* **TASK TO COMPLETE**
Locate every line below that contains the word "recreates" and copy it.

-- start PROVIDED DATA --

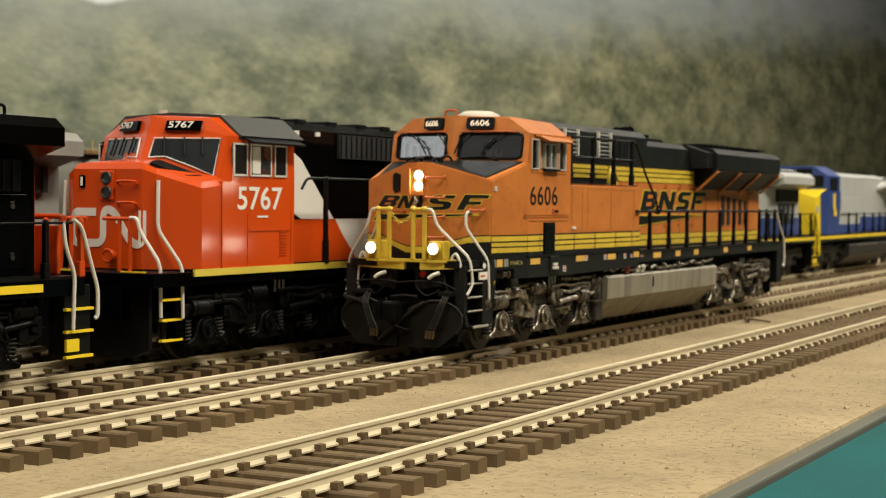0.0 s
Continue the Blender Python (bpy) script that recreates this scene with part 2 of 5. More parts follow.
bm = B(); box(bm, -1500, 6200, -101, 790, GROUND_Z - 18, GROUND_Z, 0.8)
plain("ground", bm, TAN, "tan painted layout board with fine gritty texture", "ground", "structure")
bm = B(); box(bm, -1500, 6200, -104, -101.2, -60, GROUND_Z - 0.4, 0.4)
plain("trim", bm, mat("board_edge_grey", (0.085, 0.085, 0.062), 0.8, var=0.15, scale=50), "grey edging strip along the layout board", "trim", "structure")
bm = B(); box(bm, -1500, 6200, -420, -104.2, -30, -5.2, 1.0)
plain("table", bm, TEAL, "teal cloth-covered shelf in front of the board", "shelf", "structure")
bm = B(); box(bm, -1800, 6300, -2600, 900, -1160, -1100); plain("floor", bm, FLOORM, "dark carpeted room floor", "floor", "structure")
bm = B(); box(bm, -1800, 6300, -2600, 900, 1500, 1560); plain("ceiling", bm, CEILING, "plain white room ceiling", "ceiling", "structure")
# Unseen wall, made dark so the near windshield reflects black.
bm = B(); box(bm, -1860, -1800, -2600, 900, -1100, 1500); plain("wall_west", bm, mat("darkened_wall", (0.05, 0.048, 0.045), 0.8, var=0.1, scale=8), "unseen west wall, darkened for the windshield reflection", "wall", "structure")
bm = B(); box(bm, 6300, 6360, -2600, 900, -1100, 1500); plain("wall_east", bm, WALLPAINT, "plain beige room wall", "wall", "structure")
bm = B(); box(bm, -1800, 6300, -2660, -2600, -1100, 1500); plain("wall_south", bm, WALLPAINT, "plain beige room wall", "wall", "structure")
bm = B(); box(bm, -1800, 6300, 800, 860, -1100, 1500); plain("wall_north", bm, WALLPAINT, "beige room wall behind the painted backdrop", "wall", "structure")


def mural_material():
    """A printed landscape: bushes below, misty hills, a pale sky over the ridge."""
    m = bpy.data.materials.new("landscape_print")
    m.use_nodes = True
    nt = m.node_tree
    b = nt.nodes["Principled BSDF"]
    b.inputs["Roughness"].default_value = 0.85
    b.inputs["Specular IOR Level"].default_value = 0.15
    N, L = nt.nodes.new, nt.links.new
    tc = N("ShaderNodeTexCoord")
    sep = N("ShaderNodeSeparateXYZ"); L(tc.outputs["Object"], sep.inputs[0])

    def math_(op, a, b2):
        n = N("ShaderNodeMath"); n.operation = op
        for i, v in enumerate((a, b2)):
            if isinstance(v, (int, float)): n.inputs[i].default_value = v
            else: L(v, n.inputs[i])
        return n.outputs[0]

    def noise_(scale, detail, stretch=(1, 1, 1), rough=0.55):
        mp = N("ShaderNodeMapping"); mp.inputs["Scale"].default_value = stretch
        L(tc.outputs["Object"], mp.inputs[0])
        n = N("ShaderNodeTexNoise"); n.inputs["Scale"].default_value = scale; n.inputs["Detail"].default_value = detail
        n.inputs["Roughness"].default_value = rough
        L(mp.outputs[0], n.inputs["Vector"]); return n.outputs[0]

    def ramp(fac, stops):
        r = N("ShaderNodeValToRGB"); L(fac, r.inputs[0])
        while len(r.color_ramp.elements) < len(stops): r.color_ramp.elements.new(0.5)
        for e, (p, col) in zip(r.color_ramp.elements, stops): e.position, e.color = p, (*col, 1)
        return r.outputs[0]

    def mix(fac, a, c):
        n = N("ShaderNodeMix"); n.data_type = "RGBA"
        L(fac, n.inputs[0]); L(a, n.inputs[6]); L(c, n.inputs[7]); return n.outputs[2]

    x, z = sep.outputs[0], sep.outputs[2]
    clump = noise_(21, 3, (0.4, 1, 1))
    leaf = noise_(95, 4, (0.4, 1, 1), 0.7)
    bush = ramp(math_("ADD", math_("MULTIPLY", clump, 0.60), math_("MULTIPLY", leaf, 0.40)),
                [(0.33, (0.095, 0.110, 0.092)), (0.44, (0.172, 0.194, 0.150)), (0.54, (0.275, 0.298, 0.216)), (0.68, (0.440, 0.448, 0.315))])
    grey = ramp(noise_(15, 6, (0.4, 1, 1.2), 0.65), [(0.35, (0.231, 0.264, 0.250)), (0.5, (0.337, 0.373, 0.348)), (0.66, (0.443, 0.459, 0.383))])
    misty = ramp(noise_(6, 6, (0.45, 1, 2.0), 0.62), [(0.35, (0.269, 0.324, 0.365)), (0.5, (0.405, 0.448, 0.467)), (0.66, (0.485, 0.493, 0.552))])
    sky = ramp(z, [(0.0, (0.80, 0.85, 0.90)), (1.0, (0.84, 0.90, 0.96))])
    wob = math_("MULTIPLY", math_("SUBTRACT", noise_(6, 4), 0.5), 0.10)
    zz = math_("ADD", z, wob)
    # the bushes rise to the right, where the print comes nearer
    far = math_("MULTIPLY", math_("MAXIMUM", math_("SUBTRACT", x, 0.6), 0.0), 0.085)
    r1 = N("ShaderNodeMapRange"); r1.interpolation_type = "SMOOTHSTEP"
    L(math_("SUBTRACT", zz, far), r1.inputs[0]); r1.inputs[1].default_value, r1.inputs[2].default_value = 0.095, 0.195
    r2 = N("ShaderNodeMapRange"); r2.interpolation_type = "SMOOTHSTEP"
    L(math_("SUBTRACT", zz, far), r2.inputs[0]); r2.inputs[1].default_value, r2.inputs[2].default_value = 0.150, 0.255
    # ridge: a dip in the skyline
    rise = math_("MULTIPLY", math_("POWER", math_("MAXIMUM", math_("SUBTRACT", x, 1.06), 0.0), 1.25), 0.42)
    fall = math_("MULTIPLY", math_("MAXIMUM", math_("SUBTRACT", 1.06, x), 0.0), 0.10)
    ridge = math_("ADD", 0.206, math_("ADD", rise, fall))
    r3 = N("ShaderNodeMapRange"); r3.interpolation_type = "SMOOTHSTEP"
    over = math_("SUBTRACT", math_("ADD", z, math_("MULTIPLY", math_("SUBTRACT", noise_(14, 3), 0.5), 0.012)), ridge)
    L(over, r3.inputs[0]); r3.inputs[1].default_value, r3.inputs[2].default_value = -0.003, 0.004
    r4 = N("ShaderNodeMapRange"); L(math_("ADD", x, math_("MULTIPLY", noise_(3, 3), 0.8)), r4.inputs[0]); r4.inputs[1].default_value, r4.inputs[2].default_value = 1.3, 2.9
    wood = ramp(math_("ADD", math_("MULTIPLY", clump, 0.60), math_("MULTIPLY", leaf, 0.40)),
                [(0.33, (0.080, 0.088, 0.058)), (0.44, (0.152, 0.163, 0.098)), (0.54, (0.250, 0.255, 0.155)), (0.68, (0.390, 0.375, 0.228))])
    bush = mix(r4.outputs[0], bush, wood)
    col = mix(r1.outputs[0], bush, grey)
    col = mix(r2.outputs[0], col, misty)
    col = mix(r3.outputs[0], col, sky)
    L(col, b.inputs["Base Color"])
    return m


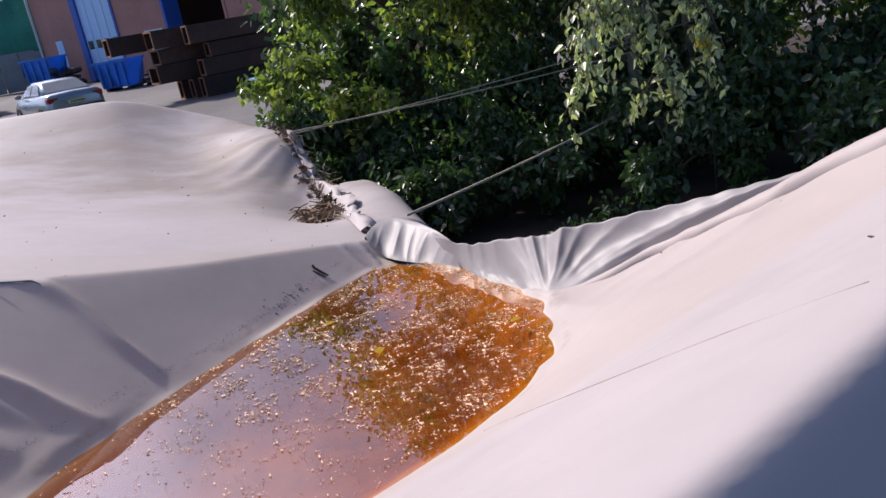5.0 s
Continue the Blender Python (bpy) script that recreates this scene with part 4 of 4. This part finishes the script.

-- end PROVIDED DATA --

* **SOLUTION TO THIS PROBLEM**
Continue the Blender Python (bpy) script that recreates this scene with part 2 of 5. More parts follow.
Continue the Blender Python (bpy) script that recreates this scene with part 4 of 4. This part finishes the script.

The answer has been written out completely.